| Data |

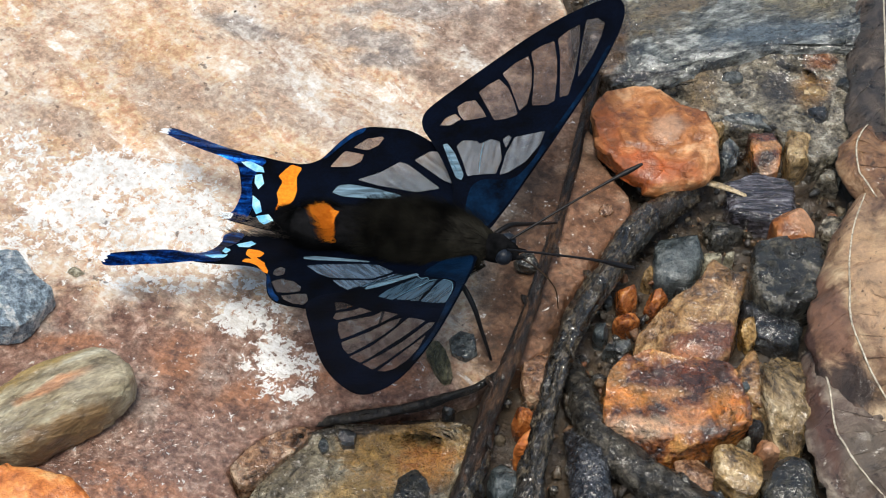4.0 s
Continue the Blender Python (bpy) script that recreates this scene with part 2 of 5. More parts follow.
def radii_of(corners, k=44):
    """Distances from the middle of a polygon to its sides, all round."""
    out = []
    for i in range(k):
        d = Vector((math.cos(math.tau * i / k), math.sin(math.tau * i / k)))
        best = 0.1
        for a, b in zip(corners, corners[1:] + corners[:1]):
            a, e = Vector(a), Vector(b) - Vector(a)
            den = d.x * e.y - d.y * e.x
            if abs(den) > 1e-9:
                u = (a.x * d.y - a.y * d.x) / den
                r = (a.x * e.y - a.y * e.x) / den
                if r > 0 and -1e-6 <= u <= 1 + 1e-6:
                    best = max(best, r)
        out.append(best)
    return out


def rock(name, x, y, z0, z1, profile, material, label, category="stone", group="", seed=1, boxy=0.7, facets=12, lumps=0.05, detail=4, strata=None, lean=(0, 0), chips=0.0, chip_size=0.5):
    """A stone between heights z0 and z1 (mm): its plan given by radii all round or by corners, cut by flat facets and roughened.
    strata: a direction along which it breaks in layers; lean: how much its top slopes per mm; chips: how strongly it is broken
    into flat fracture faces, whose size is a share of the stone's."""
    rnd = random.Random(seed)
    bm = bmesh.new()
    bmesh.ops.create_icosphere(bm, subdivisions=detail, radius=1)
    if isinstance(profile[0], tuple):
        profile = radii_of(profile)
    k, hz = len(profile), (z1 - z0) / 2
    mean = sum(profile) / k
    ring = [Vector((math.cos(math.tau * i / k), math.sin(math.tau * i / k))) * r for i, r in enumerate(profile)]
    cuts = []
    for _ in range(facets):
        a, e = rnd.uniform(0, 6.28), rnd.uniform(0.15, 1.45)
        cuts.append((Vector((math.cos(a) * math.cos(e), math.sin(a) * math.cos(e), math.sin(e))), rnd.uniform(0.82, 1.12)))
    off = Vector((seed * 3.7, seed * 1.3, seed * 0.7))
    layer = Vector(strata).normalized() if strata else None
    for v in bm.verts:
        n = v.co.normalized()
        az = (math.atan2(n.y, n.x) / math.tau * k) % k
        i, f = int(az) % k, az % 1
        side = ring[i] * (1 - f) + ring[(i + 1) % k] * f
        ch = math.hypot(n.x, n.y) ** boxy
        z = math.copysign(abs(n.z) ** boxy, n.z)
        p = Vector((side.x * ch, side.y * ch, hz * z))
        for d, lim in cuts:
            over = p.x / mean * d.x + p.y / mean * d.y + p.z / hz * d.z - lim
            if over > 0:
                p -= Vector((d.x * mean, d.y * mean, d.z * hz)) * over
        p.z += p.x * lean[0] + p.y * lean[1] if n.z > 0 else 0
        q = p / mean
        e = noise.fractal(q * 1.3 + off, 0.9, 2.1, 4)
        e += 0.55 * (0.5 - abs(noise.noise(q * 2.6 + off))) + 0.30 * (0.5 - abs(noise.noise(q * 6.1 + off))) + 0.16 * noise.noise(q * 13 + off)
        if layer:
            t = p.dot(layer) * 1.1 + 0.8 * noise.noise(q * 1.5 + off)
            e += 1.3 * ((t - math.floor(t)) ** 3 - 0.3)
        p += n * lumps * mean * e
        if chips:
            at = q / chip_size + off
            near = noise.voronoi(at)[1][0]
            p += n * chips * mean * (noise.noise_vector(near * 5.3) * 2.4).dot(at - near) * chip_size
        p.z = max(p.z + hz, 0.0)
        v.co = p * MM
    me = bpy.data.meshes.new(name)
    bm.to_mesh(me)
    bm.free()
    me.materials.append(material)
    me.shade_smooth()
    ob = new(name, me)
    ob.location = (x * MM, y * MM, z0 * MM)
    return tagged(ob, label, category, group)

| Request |
Quote the data above in full and without alteration; skip the pictures.

| Result below |
4.0 s
Continue the Blender Python (bpy) script that recreates this scene with part 2 of 5. More parts follow.
def radii_of(corners, k=44):
    """Distances from the middle of a polygon to its sides, all round."""
    out = []
    for i in range(k):
        d = Vector((math.cos(math.tau * i / k), math.sin(math.tau * i / k)))
        best = 0.1
        for a, b in zip(corners, corners[1:] + corners[:1]):
            a, e = Vector(a), Vector(b) - Vector(a)
            den = d.x * e.y - d.y * e.x
            if abs(den) > 1e-9:
                u = (a.x * d.y - a.y * d.x) / den
                r = (a.x * e.y - a.y * e.x) / den
                if r > 0 and -1e-6 <= u <= 1 + 1e-6:
                    best = max(best, r)
        out.append(best)
    return out


def rock(name, x, y, z0, z1, profile, material, label, category="stone", group="", seed=1, boxy=0.7, facets=12, lumps=0.05, detail=4, strata=None, lean=(0, 0), chips=0.0, chip_size=0.5):
    """A stone between heights z0 and z1 (mm): its plan given by radii all round or by corners, cut by flat facets and roughened.
    strata: a direction along which it breaks in layers; lean: how much its top slopes per mm; chips: how strongly it is broken
    into flat fracture faces, whose size is a share of the stone's."""
    rnd = random.Random(seed)
    bm = bmesh.new()
    bmesh.ops.create_icosphere(bm, subdivisions=detail, radius=1)
    if isinstance(profile[0], tuple):
        profile = radii_of(profile)
    k, hz = len(profile), (z1 - z0) / 2
    mean = sum(profile) / k
    ring = [Vector((math.cos(math.tau * i / k), math.sin(math.tau * i / k))) * r for i, r in enumerate(profile)]
    cuts = []
    for _ in range(facets):
        a, e = rnd.uniform(0, 6.28), rnd.uniform(0.15, 1.45)
        cuts.append((Vector((math.cos(a) * math.cos(e), math.sin(a) * math.cos(e), math.sin(e))), rnd.uniform(0.82, 1.12)))
    off = Vector((seed * 3.7, seed * 1.3, seed * 0.7))
    layer = Vector(strata).normalized() if strata else None
    for v in bm.verts:
        n = v.co.normalized()
        az = (math.atan2(n.y, n.x) / math.tau * k) % k
        i, f = int(az) % k, az % 1
        side = ring[i] * (1 - f) + ring[(i + 1) % k] * f
        ch = math.hypot(n.x, n.y) ** boxy
        z = math.copysign(abs(n.z) ** boxy, n.z)
        p = Vector((side.x * ch, side.y * ch, hz * z))
        for d, lim in cuts:
            over = p.x / mean * d.x + p.y / mean * d.y + p.z / hz * d.z - lim
            if over > 0:
                p -= Vector((d.x * mean, d.y * mean, d.z * hz)) * over
        p.z += p.x * lean[0] + p.y * lean[1] if n.z > 0 else 0
        q = p / mean
        e = noise.fractal(q * 1.3 + off, 0.9, 2.1, 4)
        e += 0.55 * (0.5 - abs(noise.noise(q * 2.6 + off))) + 0.30 * (0.5 - abs(noise.noise(q * 6.1 + off))) + 0.16 * noise.noise(q * 13 + off)
        if layer:
            t = p.dot(layer) * 1.1 + 0.8 * noise.noise(q * 1.5 + off)
            e += 1.3 * ((t - math.floor(t)) ** 3 - 0.3)
        p += n * lumps * mean * e
        if chips:
            at = q / chip_size + off
            near = noise.voronoi(at)[1][0]
            p += n * chips * mean * (noise.noise_vector(near * 5.3) * 2.4).dot(at - near) * chip_size
        p.z = max(p.z + hz, 0.0)
        v.co = p * MM
    me = bpy.data.meshes.new(name)
    bm.to_mesh(me)
    bm.free()
    me.materials.append(material)
    me.shade_smooth()
    ob = new(name, me)
    ob.location = (x * MM, y * MM, z0 * MM)
    return tagged(ob, label, category, group)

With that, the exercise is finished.